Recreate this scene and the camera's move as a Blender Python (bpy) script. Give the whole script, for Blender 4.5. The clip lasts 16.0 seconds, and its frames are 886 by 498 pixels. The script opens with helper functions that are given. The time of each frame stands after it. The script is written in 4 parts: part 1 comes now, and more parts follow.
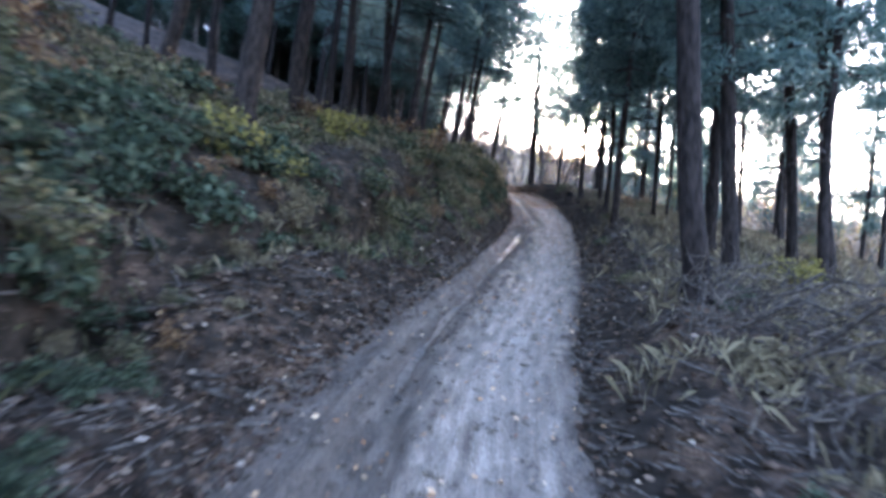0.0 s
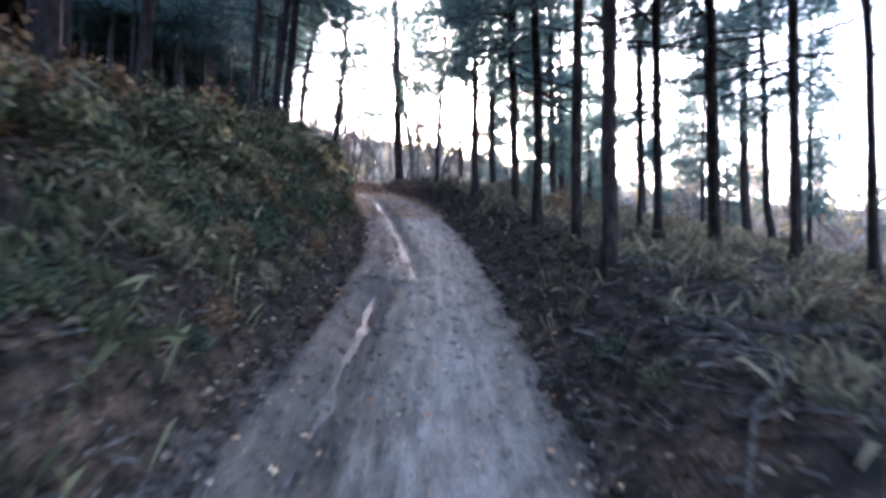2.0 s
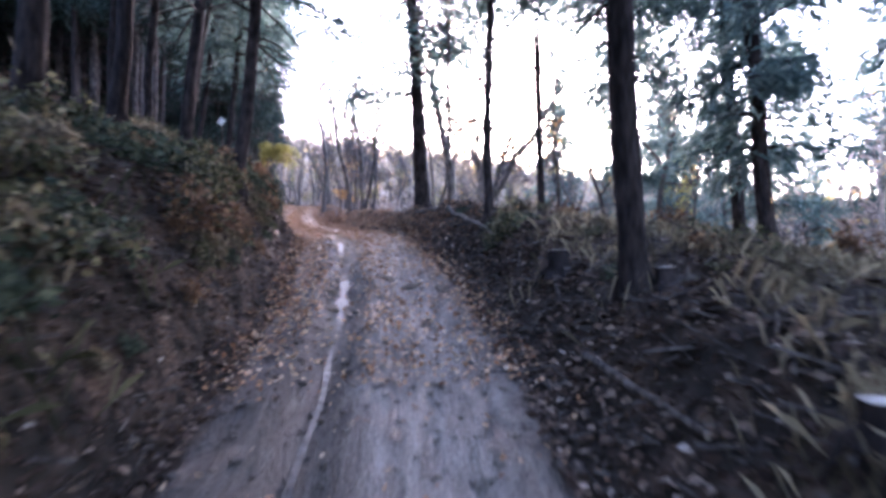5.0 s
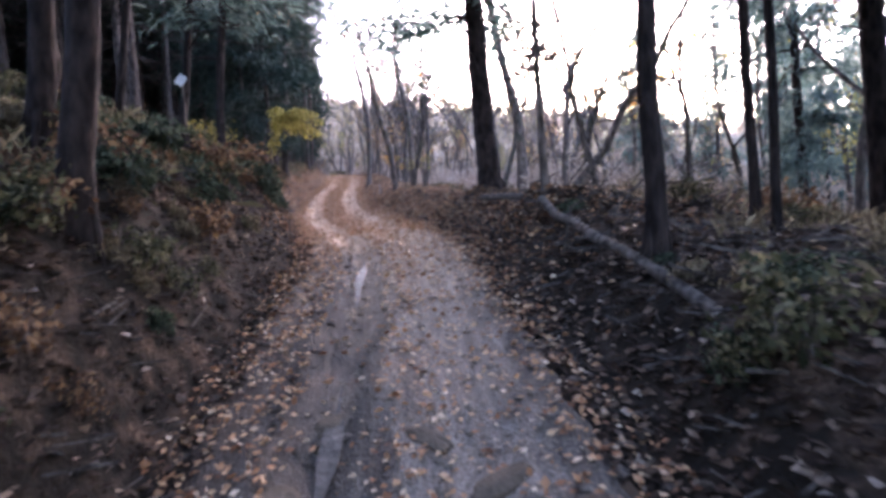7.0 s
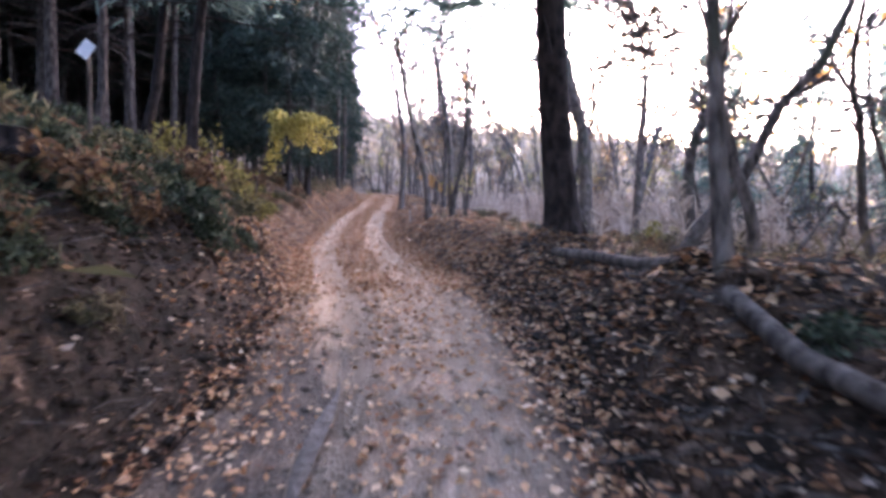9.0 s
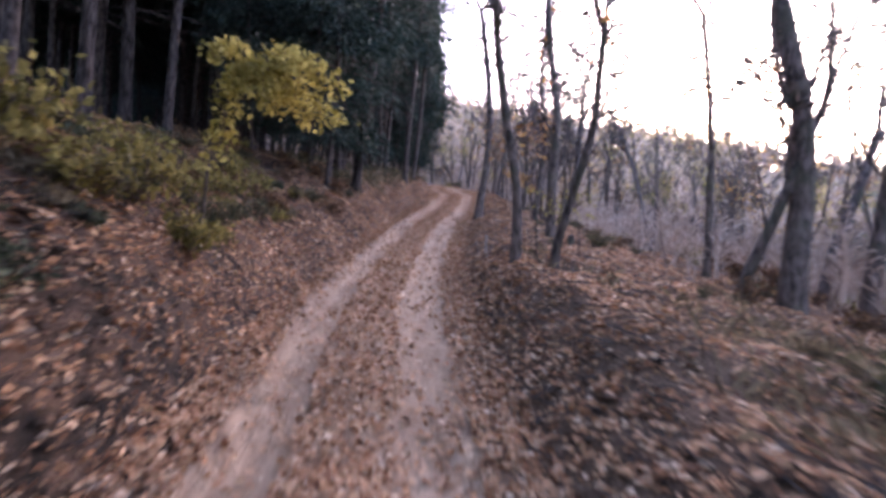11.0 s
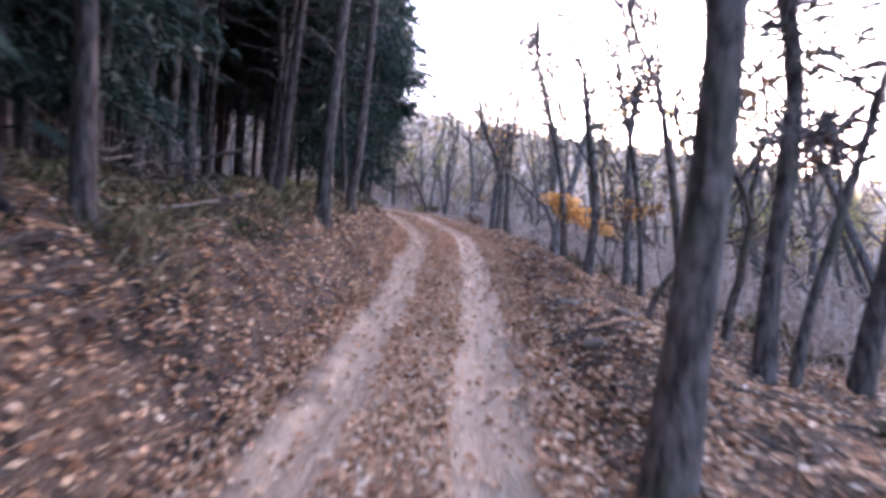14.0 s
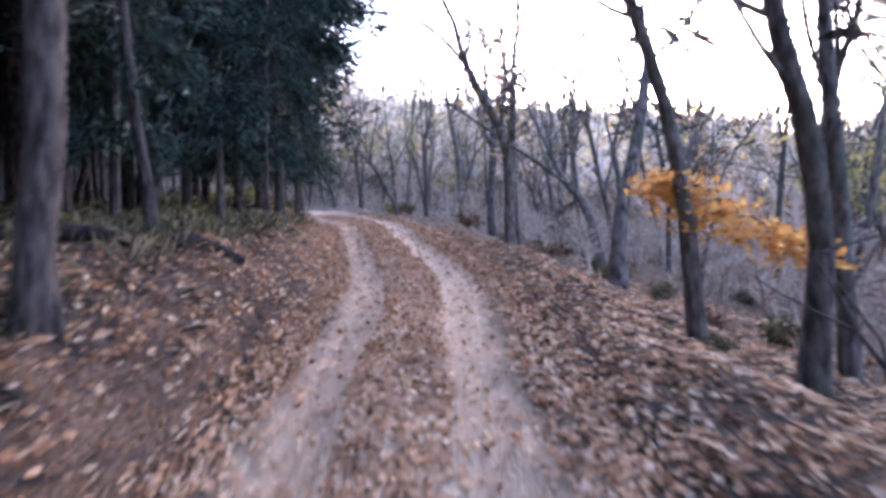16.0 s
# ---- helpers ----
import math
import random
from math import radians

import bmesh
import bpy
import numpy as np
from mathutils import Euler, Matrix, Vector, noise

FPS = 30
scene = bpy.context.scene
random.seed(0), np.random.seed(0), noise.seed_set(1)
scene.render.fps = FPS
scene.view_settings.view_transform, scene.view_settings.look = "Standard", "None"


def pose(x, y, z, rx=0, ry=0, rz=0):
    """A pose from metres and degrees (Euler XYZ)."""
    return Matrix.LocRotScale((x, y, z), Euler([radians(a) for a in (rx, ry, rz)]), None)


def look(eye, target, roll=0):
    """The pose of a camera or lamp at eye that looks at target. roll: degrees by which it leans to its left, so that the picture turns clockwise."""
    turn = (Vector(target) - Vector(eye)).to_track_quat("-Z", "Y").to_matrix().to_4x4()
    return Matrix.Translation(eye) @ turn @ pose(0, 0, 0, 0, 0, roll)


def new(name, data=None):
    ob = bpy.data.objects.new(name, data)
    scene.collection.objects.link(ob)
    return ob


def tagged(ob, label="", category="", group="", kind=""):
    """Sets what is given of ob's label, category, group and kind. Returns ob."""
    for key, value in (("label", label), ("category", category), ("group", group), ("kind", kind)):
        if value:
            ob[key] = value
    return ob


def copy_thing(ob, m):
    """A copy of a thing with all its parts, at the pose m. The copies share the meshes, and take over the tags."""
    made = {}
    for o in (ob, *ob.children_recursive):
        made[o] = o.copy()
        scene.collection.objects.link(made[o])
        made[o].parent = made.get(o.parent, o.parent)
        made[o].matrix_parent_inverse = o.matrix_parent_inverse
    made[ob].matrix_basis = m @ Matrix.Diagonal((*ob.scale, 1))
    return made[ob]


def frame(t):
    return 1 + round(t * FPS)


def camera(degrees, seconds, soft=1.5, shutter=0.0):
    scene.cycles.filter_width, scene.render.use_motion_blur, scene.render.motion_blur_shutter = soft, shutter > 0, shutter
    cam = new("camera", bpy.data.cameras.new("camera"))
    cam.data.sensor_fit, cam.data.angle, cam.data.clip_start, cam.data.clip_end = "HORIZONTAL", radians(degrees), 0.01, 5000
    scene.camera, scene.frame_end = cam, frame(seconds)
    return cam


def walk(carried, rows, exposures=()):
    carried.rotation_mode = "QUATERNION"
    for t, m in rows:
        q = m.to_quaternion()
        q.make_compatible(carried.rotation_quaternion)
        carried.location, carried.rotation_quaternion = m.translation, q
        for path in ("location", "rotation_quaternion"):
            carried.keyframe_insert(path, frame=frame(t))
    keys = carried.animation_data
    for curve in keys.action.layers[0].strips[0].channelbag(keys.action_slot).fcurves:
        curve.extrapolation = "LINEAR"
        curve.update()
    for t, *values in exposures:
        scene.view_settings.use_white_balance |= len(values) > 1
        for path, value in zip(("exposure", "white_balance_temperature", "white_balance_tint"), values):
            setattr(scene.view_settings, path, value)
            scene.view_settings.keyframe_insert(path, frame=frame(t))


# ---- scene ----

__Exercise brief__
Give again, exactly, the lines from the start of the data through the one holding "of a camera"; omit the pictures.

__Answer to this task__
Recreate this scene and the camera's move as a Blender Python (bpy) script. Give the whole script, for Blender 4.5. The clip lasts 16.0 seconds, and its frames are 886 by 498 pixels. The script opens with helper functions that are given. The time of each frame stands after it. The script is written in 4 parts: part 1 comes now, and more parts follow.
0.0 s
2.0 s
5.0 s
7.0 s
9.0 s
11.0 s
14.0 s
16.0 s
# ---- helpers ----
import math
import random
from math import radians

import bmesh
import bpy
import numpy as np
from mathutils import Euler, Matrix, Vector, noise

FPS = 30
scene = bpy.context.scene
random.seed(0), np.random.seed(0), noise.seed_set(1)
scene.render.fps = FPS
scene.view_settings.view_transform, scene.view_settings.look = "Standard", "None"


def pose(x, y, z, rx=0, ry=0, rz=0):
    """A pose from metres and degrees (Euler XYZ)."""
    return Matrix.LocRotScale((x, y, z), Euler([radians(a) for a in (rx, ry, rz)]), None)


def look(eye, target, roll=0):
    """The pose of a camera or lamp at eye that looks at target. roll: degrees by which it leans to its left, so that the picture turns clockwise."""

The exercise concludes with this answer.